10. Standing in the Rain

For The Good Times Lyrics

“In the eyes of the fans of Al Green, the last Al Green record was in 1977,” drummer, producer and Roots bandleader Questlove told me in 2008. “You know, not to negate the 17 that came between 1977 and 2005 – but they don’t count. It’s almost as if he didn’t record. I told Al this. My whole goal was this has to be a follow-up to The Belle Album.” There’d been the occasional highpoint in Green’s post-Belle discography, not least the two albums he made in the early years of the 21st century after reuniting with Mitchell, but Lay It Down fulfilled Questlove’s ambition. Co-producer James Poyser and Questlove approached the task determined to honour Green’s 1970s work without attempting to just simulate the sound. There were battles to fight with a label – Blue Note, part of EMI, then going through acquisition by venture capital company Terra Firma – obsessed with securing big-name duet partners; Green’s own idiosyncratic approach also prolonged the record’s three-year gestation. “He’s very much like workin’ with D’Angelo, on some pullin’ teeth thing,” Questlove – who had produced D’Angelo’s Voodoo – said of Green. “You only really got four good hours out of him, and then he was spent – so you had to use it wisely. He’d show up every day at 11:30 then be ready to go home by 4 in the afternoon. ‘Whoo, I’m beat. I’ll see you next month.’ There was no room for musical mistakes. Al wanted to do a lot of duets, and I didn’t want to do The Duet Record. Blue Note wanted to make sure that we got our Starbucks on, but I didn’t want to make it bland. You had to sort of play two ends against the middle. So it took some time gettin’ there, but we got there.” The whole record works beautifully, but closing track Standing in the Rain is the pick. As with so much of his finest work, the lyric Green wrote is simple, but when allied to his honeyed voice and apparently effortless, intuitive performance, it is transformed.

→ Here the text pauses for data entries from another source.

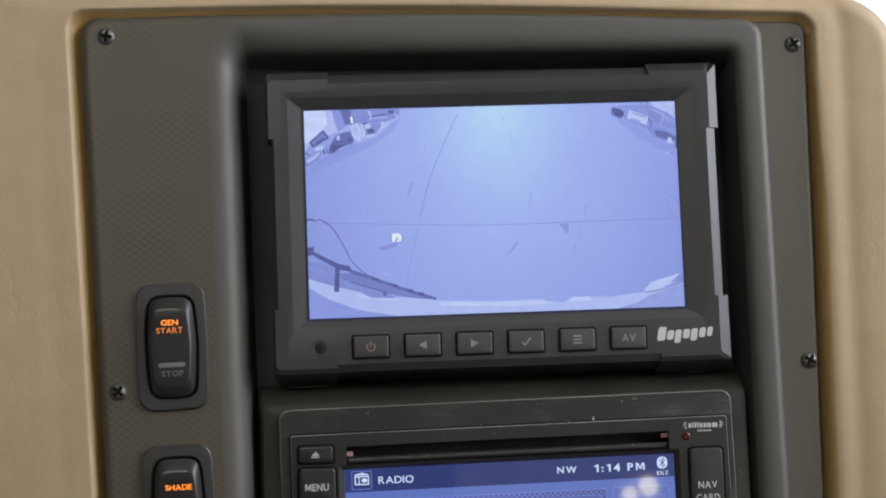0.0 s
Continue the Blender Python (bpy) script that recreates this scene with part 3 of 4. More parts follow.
drawn("chair_shape", V_SOFT, [(-54.5, 36.4), (-53.3, 33.5), (-53.7, 29.9)], 0.45)
drawn("chair_shape", V_BRIGHT, [(-57.6, 39.5), (-57.3, 38.1), (-57.1, 36.9)], 1.1)
drawn("chair_shape", V_DARK, [(-56.6, 39.3), (-56.4, 38.1), (-56.1, 36.8)], 0.5)
drawn("board_shape", V_BLACK, [(-75.0, 29.4), (-69.1, 34.4), (-66.6, 31.1), (-73.6, 27.0)])
drawn("board_shape", V_MID, [(-74.0, 29.3), (-69.4, 33.3), (-67.8, 31.3), (-73.1, 28.0)])
drawn("board_shape", V_DARK, [(-73.0, 28.6), (-69.6, 31.4), (-68.4, 31.0), (-72.8, 28.0)])
drawn("box_shape", V_WHITE, [(-73.2, 27.0), (-69.7, 28.1), (-69.4, 26.4), (-72.1, 25.6)])
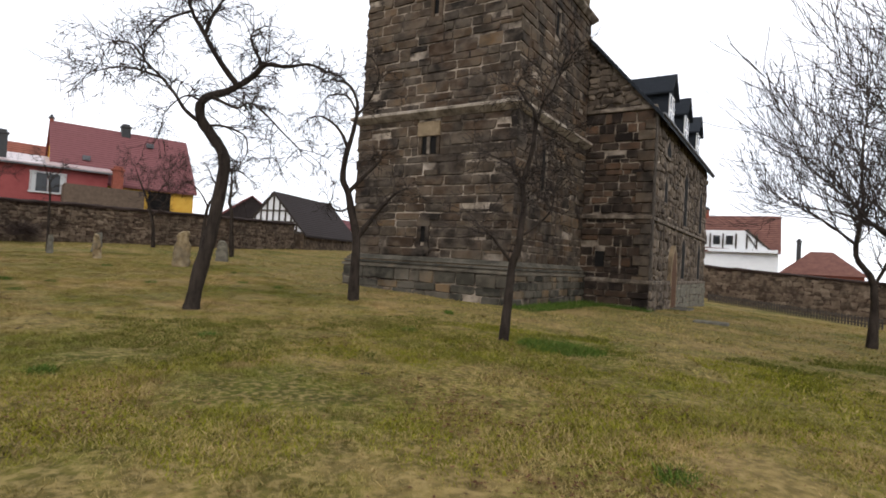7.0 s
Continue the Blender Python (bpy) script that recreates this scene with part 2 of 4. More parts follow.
# ---- mesh helpers ----
def part(name, bm, material, parent=None, label="", smooth=False):
    me = bpy.data.meshes.new(name)
    bm.normal_update()
    bm.to_mesh(me)
    bm.free()
    me.materials.append(material)
    if smooth:
        me.polygons.foreach_set("use_smooth", [True] * len(me.polygons))
    ob = new(name, me)
    ob.parent = parent
    if label:
        ob["label"] = label
    return ob


def raw(name, verts, faces, material, parent=None, label="", smooth=False):
    me = bpy.data.meshes.new(name)
    me.from_pydata(verts, [], faces)
    me.materials.append(material)
    if smooth:
        me.polygons.foreach_set("use_smooth", [True] * len(me.polygons))
    ob = new(name, me)
    ob.parent = parent
    if label:
        ob["label"] = label
    return ob


def thing(name, m, label, category, group="", kind=""):
    ob = new(name)
    ob.matrix_world = m
    return tagged(ob, label, category, group, kind)


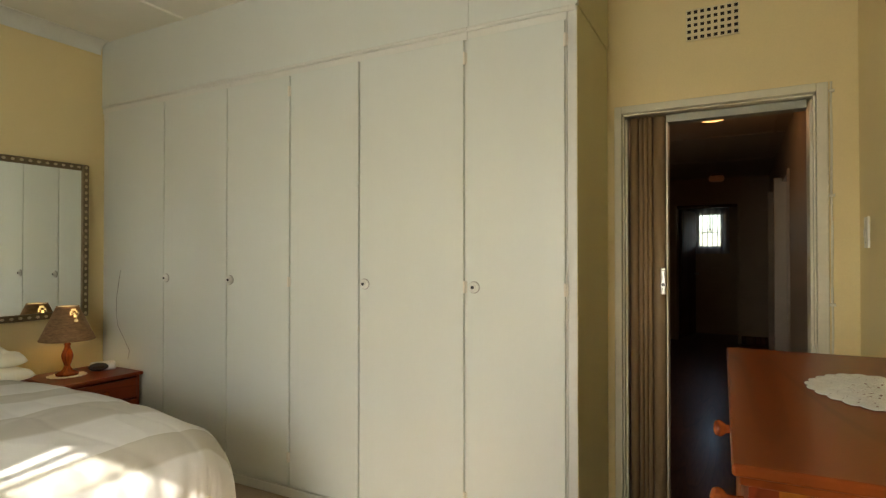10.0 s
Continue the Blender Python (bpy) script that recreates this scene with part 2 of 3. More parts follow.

The song also works as a stubborn, defiant full-stop at what is, as of this writing, the end of a conflicted and complicated career. “I withstood all the pain, standing out here in the rain,” he sings, over a dry-as-dust, horn-punctuated backbeat that would have graced any of his early 1970s singles. “Do you know my name? It’s the end of the pain and the shame / That’s my name.”